#### [What is required]
Restate the material word for word and leave out anything that is a picture.

#### [Supplied information]
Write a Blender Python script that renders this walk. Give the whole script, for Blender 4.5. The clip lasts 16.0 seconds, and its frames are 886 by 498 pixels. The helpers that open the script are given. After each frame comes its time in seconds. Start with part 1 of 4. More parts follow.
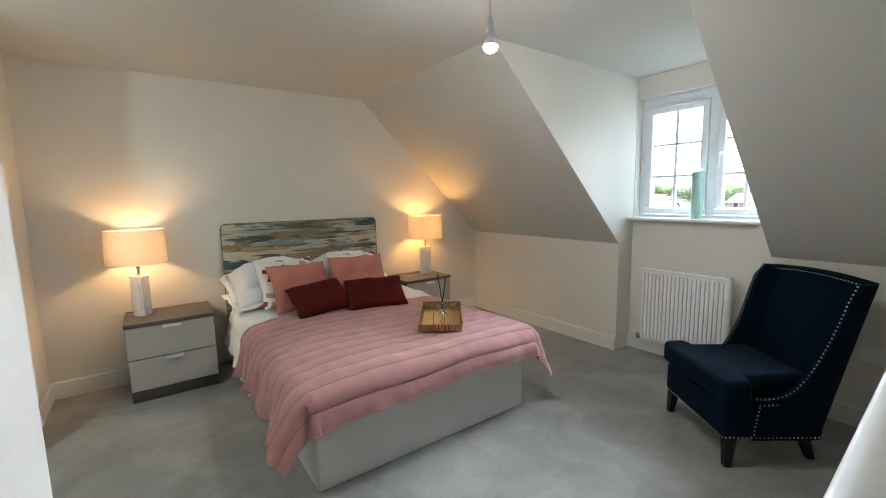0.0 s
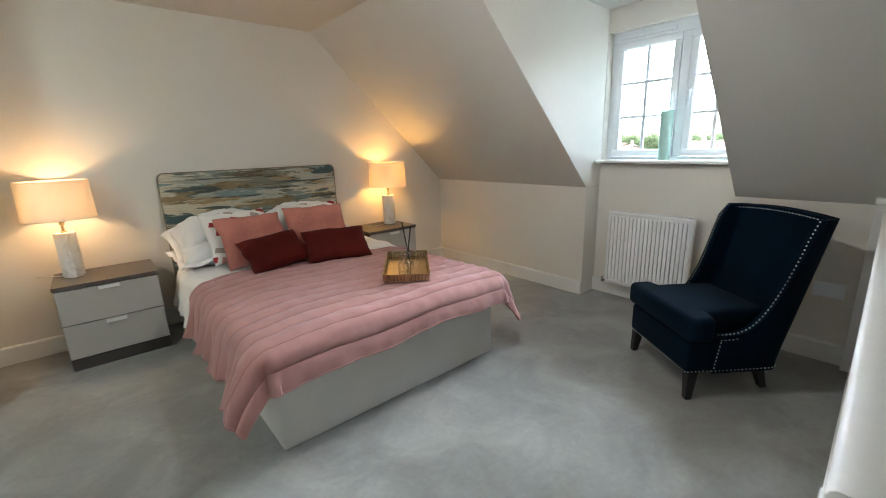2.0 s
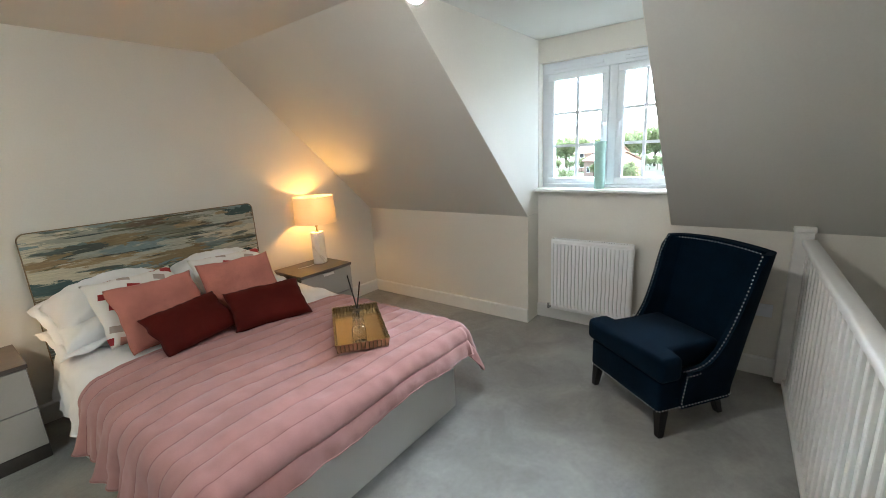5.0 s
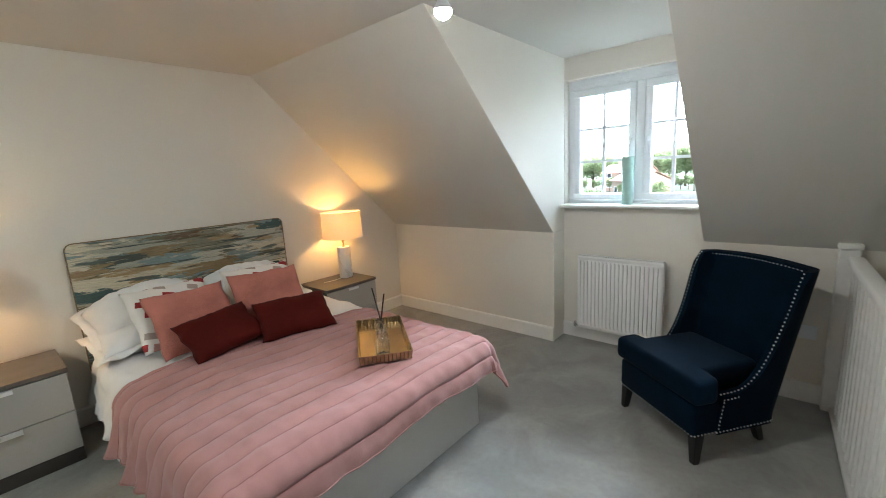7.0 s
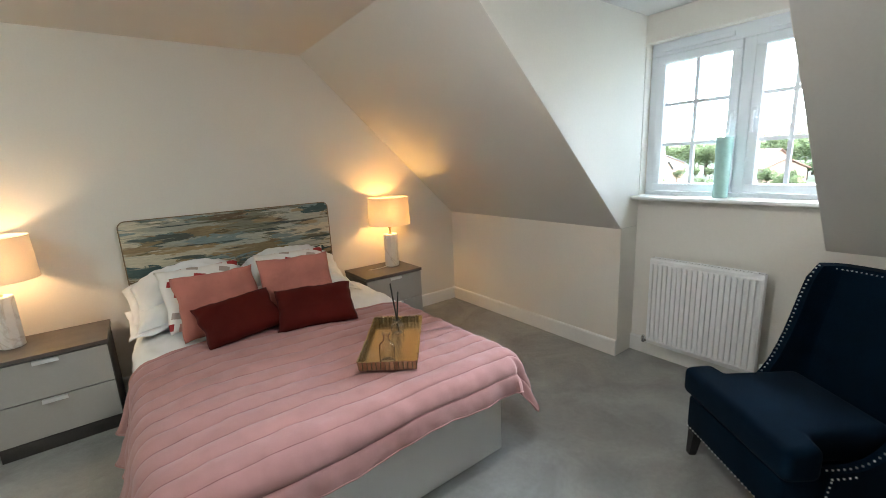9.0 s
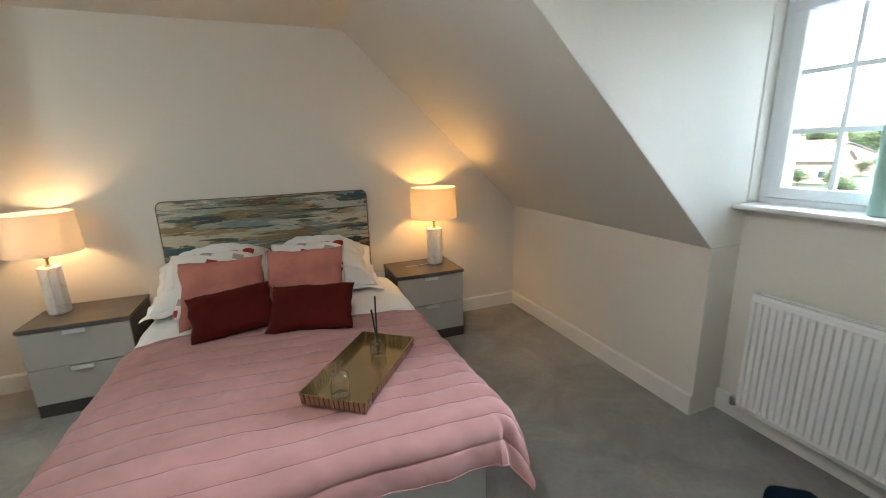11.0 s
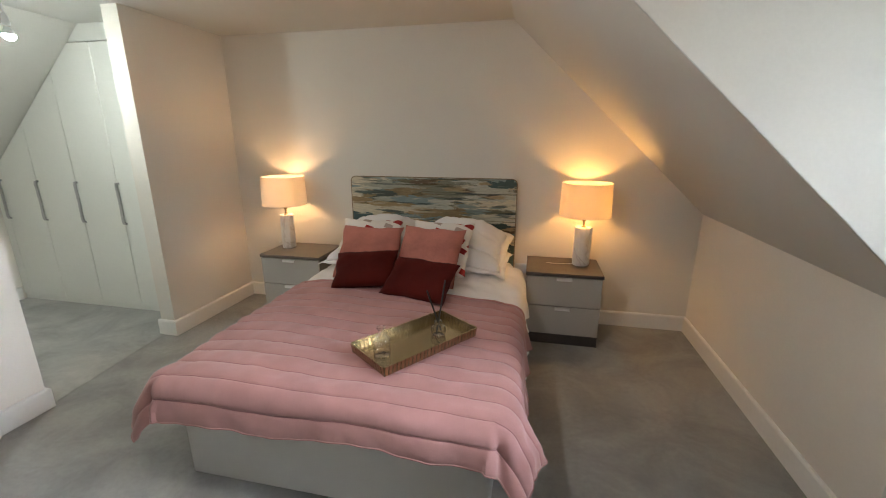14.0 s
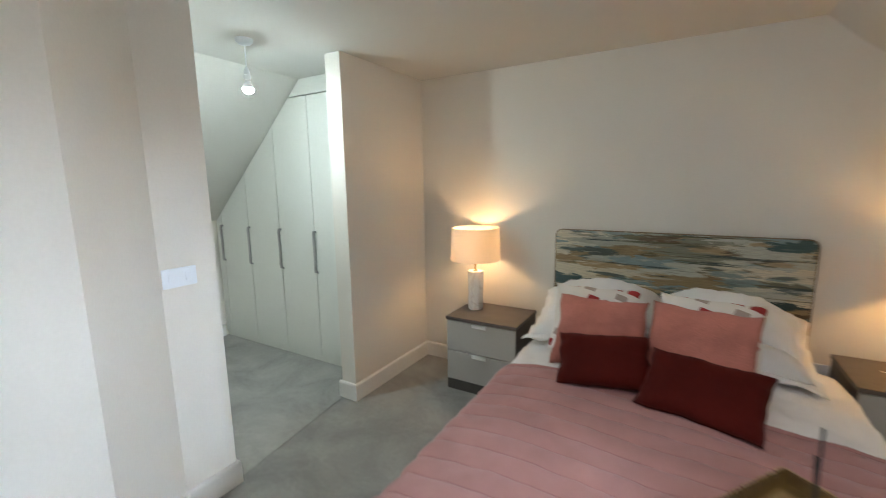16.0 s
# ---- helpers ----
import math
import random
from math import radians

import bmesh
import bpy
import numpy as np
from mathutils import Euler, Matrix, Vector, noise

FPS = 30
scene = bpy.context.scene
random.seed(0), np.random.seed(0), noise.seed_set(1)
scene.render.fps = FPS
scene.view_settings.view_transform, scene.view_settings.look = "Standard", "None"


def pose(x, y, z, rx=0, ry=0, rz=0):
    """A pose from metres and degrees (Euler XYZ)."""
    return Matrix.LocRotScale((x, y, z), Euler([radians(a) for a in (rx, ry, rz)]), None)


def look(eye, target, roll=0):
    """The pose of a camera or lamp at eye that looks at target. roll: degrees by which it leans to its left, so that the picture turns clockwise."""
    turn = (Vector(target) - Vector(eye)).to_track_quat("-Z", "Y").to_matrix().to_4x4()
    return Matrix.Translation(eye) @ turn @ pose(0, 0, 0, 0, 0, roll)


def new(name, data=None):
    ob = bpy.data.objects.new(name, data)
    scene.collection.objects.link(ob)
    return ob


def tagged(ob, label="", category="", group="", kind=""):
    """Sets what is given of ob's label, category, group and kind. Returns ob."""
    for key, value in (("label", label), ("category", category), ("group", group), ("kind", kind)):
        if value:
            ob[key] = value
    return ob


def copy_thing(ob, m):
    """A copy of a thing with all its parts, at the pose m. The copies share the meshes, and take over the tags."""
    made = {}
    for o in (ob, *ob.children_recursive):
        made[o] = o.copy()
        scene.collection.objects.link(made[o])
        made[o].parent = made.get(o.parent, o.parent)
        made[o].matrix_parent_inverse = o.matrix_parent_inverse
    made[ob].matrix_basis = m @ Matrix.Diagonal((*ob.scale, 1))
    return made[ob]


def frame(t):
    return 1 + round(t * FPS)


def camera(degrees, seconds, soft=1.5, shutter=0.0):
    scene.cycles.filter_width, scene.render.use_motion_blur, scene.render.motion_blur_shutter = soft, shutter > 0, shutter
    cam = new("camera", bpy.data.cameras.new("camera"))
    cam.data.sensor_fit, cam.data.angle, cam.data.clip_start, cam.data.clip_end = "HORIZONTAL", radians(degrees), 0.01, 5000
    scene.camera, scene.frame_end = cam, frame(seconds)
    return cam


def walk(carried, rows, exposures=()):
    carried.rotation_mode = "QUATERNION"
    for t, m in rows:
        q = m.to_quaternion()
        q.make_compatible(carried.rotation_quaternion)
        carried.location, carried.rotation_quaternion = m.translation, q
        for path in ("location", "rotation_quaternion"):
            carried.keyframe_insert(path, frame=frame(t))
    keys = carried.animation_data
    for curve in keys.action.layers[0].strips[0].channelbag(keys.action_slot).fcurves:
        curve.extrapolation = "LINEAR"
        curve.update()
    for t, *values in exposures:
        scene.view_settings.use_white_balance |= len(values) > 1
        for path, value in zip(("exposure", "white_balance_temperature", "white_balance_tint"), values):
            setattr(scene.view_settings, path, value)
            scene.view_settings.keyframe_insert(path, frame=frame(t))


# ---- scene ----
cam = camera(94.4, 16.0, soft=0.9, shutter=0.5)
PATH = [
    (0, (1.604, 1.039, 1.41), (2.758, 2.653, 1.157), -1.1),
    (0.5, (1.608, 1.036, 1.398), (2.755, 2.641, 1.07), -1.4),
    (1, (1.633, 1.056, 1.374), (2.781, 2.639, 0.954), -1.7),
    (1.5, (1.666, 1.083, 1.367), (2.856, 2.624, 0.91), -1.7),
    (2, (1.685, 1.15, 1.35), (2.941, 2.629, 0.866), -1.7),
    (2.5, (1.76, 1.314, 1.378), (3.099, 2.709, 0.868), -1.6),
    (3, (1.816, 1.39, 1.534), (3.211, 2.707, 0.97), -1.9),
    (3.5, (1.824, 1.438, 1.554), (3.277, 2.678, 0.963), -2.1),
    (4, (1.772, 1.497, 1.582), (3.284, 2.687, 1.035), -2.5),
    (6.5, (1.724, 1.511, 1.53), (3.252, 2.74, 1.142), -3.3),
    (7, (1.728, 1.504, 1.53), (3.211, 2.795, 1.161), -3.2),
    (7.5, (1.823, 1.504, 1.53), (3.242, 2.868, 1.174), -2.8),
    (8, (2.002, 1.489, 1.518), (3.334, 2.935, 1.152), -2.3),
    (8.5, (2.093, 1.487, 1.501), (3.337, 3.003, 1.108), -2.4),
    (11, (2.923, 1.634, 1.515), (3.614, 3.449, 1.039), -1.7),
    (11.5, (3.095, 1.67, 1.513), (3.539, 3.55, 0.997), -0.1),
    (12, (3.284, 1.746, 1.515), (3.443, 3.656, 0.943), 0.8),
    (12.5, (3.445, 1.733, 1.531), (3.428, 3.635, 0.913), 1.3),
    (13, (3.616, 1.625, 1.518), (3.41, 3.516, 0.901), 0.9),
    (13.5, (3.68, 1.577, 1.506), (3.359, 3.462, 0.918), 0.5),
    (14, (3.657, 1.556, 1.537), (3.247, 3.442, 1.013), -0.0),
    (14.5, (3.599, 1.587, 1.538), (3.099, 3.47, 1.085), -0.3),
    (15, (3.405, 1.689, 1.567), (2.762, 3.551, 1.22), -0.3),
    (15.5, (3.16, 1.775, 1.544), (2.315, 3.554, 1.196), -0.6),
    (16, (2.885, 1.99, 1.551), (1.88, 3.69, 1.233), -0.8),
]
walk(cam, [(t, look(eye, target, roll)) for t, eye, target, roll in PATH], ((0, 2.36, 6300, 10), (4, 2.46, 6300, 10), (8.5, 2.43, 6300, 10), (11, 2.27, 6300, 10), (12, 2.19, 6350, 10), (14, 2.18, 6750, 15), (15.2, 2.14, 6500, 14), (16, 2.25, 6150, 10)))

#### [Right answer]
Write a Blender Python script that renders this walk. Give the whole script, for Blender 4.5. The clip lasts 16.0 seconds, and its frames are 886 by 498 pixels. The helpers that open the script are given. After each frame comes its time in seconds. Start with part 1 of 4. More parts follow.
0.0 s
2.0 s
5.0 s
7.0 s
9.0 s
11.0 s
14.0 s
16.0 s
# ---- helpers ----
import math
import random
from math import radians

import bmesh
import bpy
import numpy as np
from mathutils import Euler, Matrix, Vector, noise

FPS = 30
scene = bpy.context.scene
random.seed(0), np.random.seed(0), noise.seed_set(1)
scene.render.fps = FPS
scene.view_settings.view_transform, scene.view_settings.look = "Standard", "None"


def pose(x, y, z, rx=0, ry=0, rz=0):
    """A pose from metres and degrees (Euler XYZ)."""
    return Matrix.LocRotScale((x, y, z), Euler([radians(a) for a in (rx, ry, rz)]), None)


def look(eye, target, roll=0):
    """The pose of a camera or lamp at eye that looks at target. roll: degrees by which it leans to its left, so that the picture turns clockwise."""
    turn = (Vector(target) - Vector(eye)).to_track_quat("-Z", "Y").to_matrix().to_4x4()
    return Matrix.Translation(eye) @ turn @ pose(0, 0, 0, 0, 0, roll)


def new(name, data=None):
    ob = bpy.data.objects.new(name, data)
    scene.collection.objects.link(ob)
    return ob


def tagged(ob, label="", category="", group="", kind=""):
    """Sets what is given of ob's label, category, group and kind. Returns ob."""
    for key, value in (("label", label), ("category", category), ("group", group), ("kind", kind)):
        if value:
            ob[key] = value
    return ob


def copy_thing(ob, m):
    """A copy of a thing with all its parts, at the pose m. The copies share the meshes, and take over the tags."""
    made = {}
    for o in (ob, *ob.children_recursive):
        made[o] = o.copy()
        scene.collection.objects.link(made[o])
        made[o].parent = made.get(o.parent, o.parent)
        made[o].matrix_parent_inverse = o.matrix_parent_inverse
    made[ob].matrix_basis = m @ Matrix.Diagonal((*ob.scale, 1))
    return made[ob]


def frame(t):
    return 1 + round(t * FPS)


def camera(degrees, seconds, soft=1.5, shutter=0.0):
    scene.cycles.filter_width, scene.render.use_motion_blur, scene.render.motion_blur_shutter = soft, shutter > 0, shutter
    cam = new("camera", bpy.data.cameras.new("camera"))
    cam.data.sensor_fit, cam.data.angle, cam.data.clip_start, cam.data.clip_end = "HORIZONTAL", radians(degrees), 0.01, 5000
    scene.camera, scene.frame_end = cam, frame(seconds)
    return cam


def walk(carried, rows, exposures=()):
    carried.rotation_mode = "QUATERNION"
    for t, m in rows:
        q = m.to_quaternion()
        q.make_compatible(carried.rotation_quaternion)
        carried.location, carried.rotation_quaternion = m.translation, q
        for path in ("location", "rotation_quaternion"):
            carried.keyframe_insert(path, frame=frame(t))
    keys = carried.animation_data
    for curve in keys.action.layers[0].strips[0].channelbag(keys.action_slot).fcurves:
        curve.extrapolation = "LINEAR"
        curve.update()
    for t, *values in exposures:
        scene.view_settings.use_white_balance |= len(values) > 1
        for path, value in zip(("exposure", "white_balance_temperature", "white_balance_tint"), values):
            setattr(scene.view_settings, path, value)
            scene.view_settings.keyframe_insert(path, frame=frame(t))


# ---- scene ----
cam = camera(94.4, 16.0, soft=0.9, shutter=0.5)
PATH = [
    (0, (1.604, 1.039, 1.41), (2.758, 2.653, 1.157), -1.1),
    (0.5, (1.608, 1.036, 1.398), (2.755, 2.641, 1.07), -1.4),
    (1, (1.633, 1.056, 1.374), (2.781, 2.639, 0.954), -1.7),
    (1.5, (1.666, 1.083, 1.367), (2.856, 2.624, 0.91), -1.7),
    (2, (1.685, 1.15, 1.35), (2.941, 2.629, 0.866), -1.7),
    (2.5, (1.76, 1.314, 1.378), (3.099, 2.709, 0.868), -1.6),
    (3, (1.816, 1.39, 1.534), (3.211, 2.707, 0.97), -1.9),
    (3.5, (1.824, 1.438, 1.554), (3.277, 2.678, 0.963), -2.1),
    (4, (1.772, 1.497, 1.582), (3.284, 2.687, 1.035), -2.5),
    (6.5, (1.724, 1.511, 1.53), (3.252, 2.74, 1.142), -3.3),
    (7, (1.728, 1.504, 1.53), (3.211, 2.795, 1.161), -3.2),
    (7.5, (1.823, 1.504, 1.53), (3.242, 2.868, 1.174), -2.8),
    (8, (2.002, 1.489, 1.518), (3.334, 2.935, 1.152), -2.3),
    (8.5, (2.093, 1.487, 1.501), (3.337, 3.003, 1.108), -2.4),
    (11, (2.923, 1.634, 1.515), (3.614, 3.449, 1.039), -1.7),
    (11.5, (3.095, 1.67, 1.513), (3.539, 3.55, 0.997), -0.1),
    (12, (3.284, 1.746, 1.515), (3.443, 3.656, 0.943), 0.8),
    (12.5, (3.445, 1.733, 1.531), (3.428, 3.635, 0.913), 1.3),
    (13, (3.616, 1.625, 1.518), (3.41, 3.516, 0.901), 0.9),
    (13.5, (3.68, 1.577, 1.506), (3.359, 3.462, 0.918), 0.5),
    (14, (3.657, 1.556, 1.537), (3.247, 3.442, 1.013), -0.0),
    (14.5, (3.599, 1.587, 1.538), (3.099, 3.47, 1.085), -0.3),
    (15, (3.405, 1.689, 1.567), (2.762, 3.551, 1.22), -0.3),
    (15.5, (3.16, 1.775, 1.544), (2.315, 3.554, 1.196), -0.6),
    (16, (2.885, 1.99, 1.551), (1.88, 3.69, 1.233), -0.8),
]
walk(cam, [(t, look(eye, target, roll)) for t, eye, target, roll in PATH], ((0, 2.36, 6300, 10), (4, 2.46, 6300, 10), (8.5, 2.43, 6300, 10), (11, 2.27, 6300, 10), (12, 2.19, 6350, 10), (14, 2.18, 6750, 15), (15.2, 2.14, 6500, 14), (16, 2.25, 6150, 10)))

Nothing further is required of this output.